YOUR GOAL →
Write out the entries below once more, exactly, with the pictures left out.

* START SUPPLIED RECORDS *

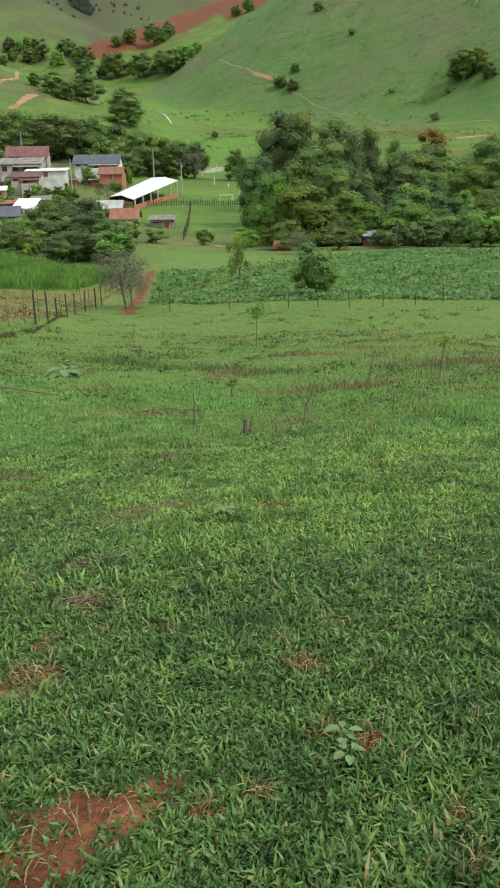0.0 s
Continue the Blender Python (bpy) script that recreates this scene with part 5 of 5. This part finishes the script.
woods("slope_brush", "brown and green brush on the slope above the stream", ((-30.5, 120), (-29.5, 176), (-26.5, 186), (-24.4, 176), (-23.6, 132), (-26, 124)), 210, 3.2, .14, 112, "leaf_brush", 53)


# the grove goes on behind and to the side
g = random.Random(31)
for k in range(24):
    az, r = g.uniform(10.4, 19.5), g.uniform(104, 172)
    h = 5.5 + (r - 104) * .085 + g.uniform(-1.2, 1.6)
    tree(az, r, h, h * g.uniform(.8, 1.2), g.choice(("broad", "deep", "bright", "bright")), "grove trees")
for k in range(12):
    az, r = g.uniform(1.5, 7.6), g.uniform(104, 118)
    h = g.uniform(4, 6.5)
    tree(az, r, h, h * g.uniform(.9, 1.25), g.choice(("broad", "bright")), "grove trees")


# leafy bushes and small trees along the stream below the village
g = random.Random(52)
for k in range(30):
    az = g.uniform(-33, -8.5)
    lo = np.interp(az, (-33, -30, -24, -16, -11, -8), (92, 90, 93, 89, 82, 84))
    r = lo + 30 * g.random() ** 1.4
    h = g.uniform(1.8, 3.9)
    tree(az, r, h, h * g.uniform(.9, 1.5), g.choice(("broad", "broad", "deep", "bright", "bright", "grey")), "stream bushes")


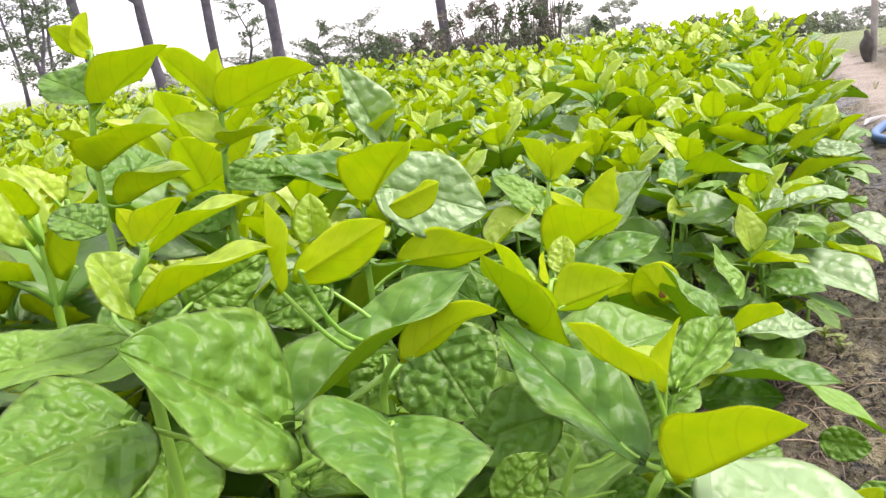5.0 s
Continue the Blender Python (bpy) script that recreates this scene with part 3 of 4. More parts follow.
p = key_plant((0.005, 0.692, 0.030), (0.010, 0.695, 0.359), (0.030, 0.705, 0.416))
p.leaf((0.031, 0.707, 0.422), (-0.008, 0.739, 0.479), 0.84, 28, 0.66, 0, -0.00)
p.leaf((0.049, 0.699, 0.423), (0.096, 0.725, 0.431), 1.11, -34, 1.35, 1, 0.03)
p.leaf((0.032, 0.699, 0.424), (0.041, 0.707, 0.438), 0.84, -90, 1.1, 1)
p.leaf((0.029, 0.679, 0.395), (0.131, 0.672, 0.387), 0.80, -7, 0.68, 0, 0.00)
p.leaf((0.092, 0.780, 0.357), (0.188, 0.733, 0.300), 0.85, -25, 0.19, 0, -0.00)
p.leaf((-0.025, 0.752, 0.386), (-0.034, 0.767, 0.415), 0.84, 156, 0.6, 1)
p.leaf((-0.042, 0.752, 0.390), (-0.088, 0.766, 0.423), 0.84, 23, 0.5, 0)
p.leaf((0.023, 0.723, 0.366), (0.072, 0.812, 0.353), 0.84, -17, 0.3, 0)
p.leaf((0.001, 0.767, 0.367), (-0.038, 0.758, 0.357), 0.84, -32, 0.4, 0)
p.leaf((-0.005, 0.734, 0.351), (-0.029, 0.714, 0.359), 0.84, -7, 0.4, 0)
p.leaf((0.019, 0.684, 0.380), (0.044, 0.668, 0.408), 0.84, 17, 0.5, 1)
p.done(8)
p = key_plant((0.019, 0.951, 0.030), (0.026, 0.953, 0.217), (0.054, 0.960, 0.310))
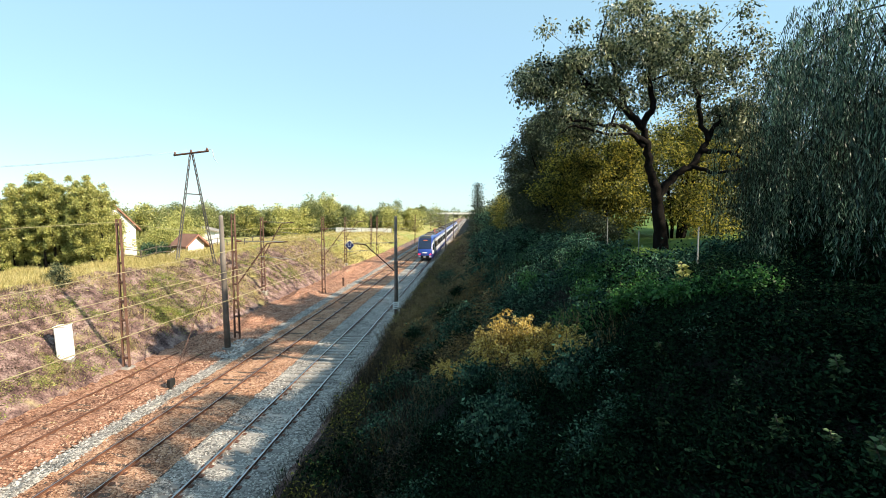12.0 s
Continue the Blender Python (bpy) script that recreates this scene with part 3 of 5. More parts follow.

* END SUPPLIED RECORDS *

CORRECT RESPONSE →
0.0 s
Continue the Blender Python (bpy) script that recreates this scene with part 5 of 5. This part finishes the script.
woods("slope_brush", "brown and green brush on the slope above the stream", ((-30.5, 120), (-29.5, 176), (-26.5, 186), (-24.4, 176), (-23.6, 132), (-26, 124)), 210, 3.2, .14, 112, "leaf_brush", 53)


# the grove goes on behind and to the side
g = random.Random(31)
for k in range(24):
    az, r = g.uniform(10.4, 19.5), g.uniform(104, 172)
    h = 5.5 + (r - 104) * .085 + g.uniform(-1.2, 1.6)
    tree(az, r, h, h * g.uniform(.8, 1.2), g.choice(("broad", "deep", "bright", "bright")), "grove trees")
for k in range(12):
    az, r = g.uniform(1.5, 7.6), g.uniform(104, 118)
    h = g.uniform(4, 6.5)
    tree(az, r, h, h * g.uniform(.9, 1.25), g.choice(("broad", "bright")), "grove trees")


# leafy bushes and small trees along the stream below the village
g = random.Random(52)
for k in range(30):
    az = g.uniform(-33, -8.5)
    lo = np.interp(az, (-33, -30, -24, -16, -11, -8), (92, 90, 93, 89, 82, 84))
    r = lo + 30 * g.random() ** 1.4
    h = g.uniform(1.8, 3.9)
    tree(az, r, h, h * g.uniform(.9, 1.5), g.choice(("broad", "broad", "deep", "bright", "bright", "grey")), "stream bushes")


5.0 s
Continue the Blender Python (bpy) script that recreates this scene with part 3 of 4. More parts follow.
p = key_plant((0.005, 0.692, 0.030), (0.010, 0.695, 0.359), (0.030, 0.705, 0.416))
p.leaf((0.031, 0.707, 0.422), (-0.008, 0.739, 0.479), 0.84, 28, 0.66, 0, -0.00)
p.leaf((0.049, 0.699, 0.423), (0.096, 0.725, 0.431), 1.11, -34, 1.35, 1, 0.03)
p.leaf((0.032, 0.699, 0.424), (0.041, 0.707, 0.438), 0.84, -90, 1.1, 1)
p.leaf((0.029, 0.679, 0.395), (0.131, 0.672, 0.387), 0.80, -7, 0.68, 0, 0.00)
p.leaf((0.092, 0.780, 0.357), (0.188, 0.733, 0.300), 0.85, -25, 0.19, 0, -0.00)
p.leaf((-0.025, 0.752, 0.386), (-0.034, 0.767, 0.415), 0.84, 156, 0.6, 1)
p.leaf((-0.042, 0.752, 0.390), (-0.088, 0.766, 0.423), 0.84, 23, 0.5, 0)
p.leaf((0.023, 0.723, 0.366), (0.072, 0.812, 0.353), 0.84, -17, 0.3, 0)
p.leaf((0.001, 0.767, 0.367), (-0.038, 0.758, 0.357), 0.84, -32, 0.4, 0)
p.leaf((-0.005, 0.734, 0.351), (-0.029, 0.714, 0.359), 0.84, -7, 0.4, 0)
p.leaf((0.019, 0.684, 0.380), (0.044, 0.668, 0.408), 0.84, 17, 0.5, 1)
p.done(8)
p = key_plant((0.019, 0.951, 0.030), (0.026, 0.953, 0.217), (0.054, 0.960, 0.310))
12.0 s
Continue the Blender Python (bpy) script that recreates this scene with part 3 of 5. More parts follow.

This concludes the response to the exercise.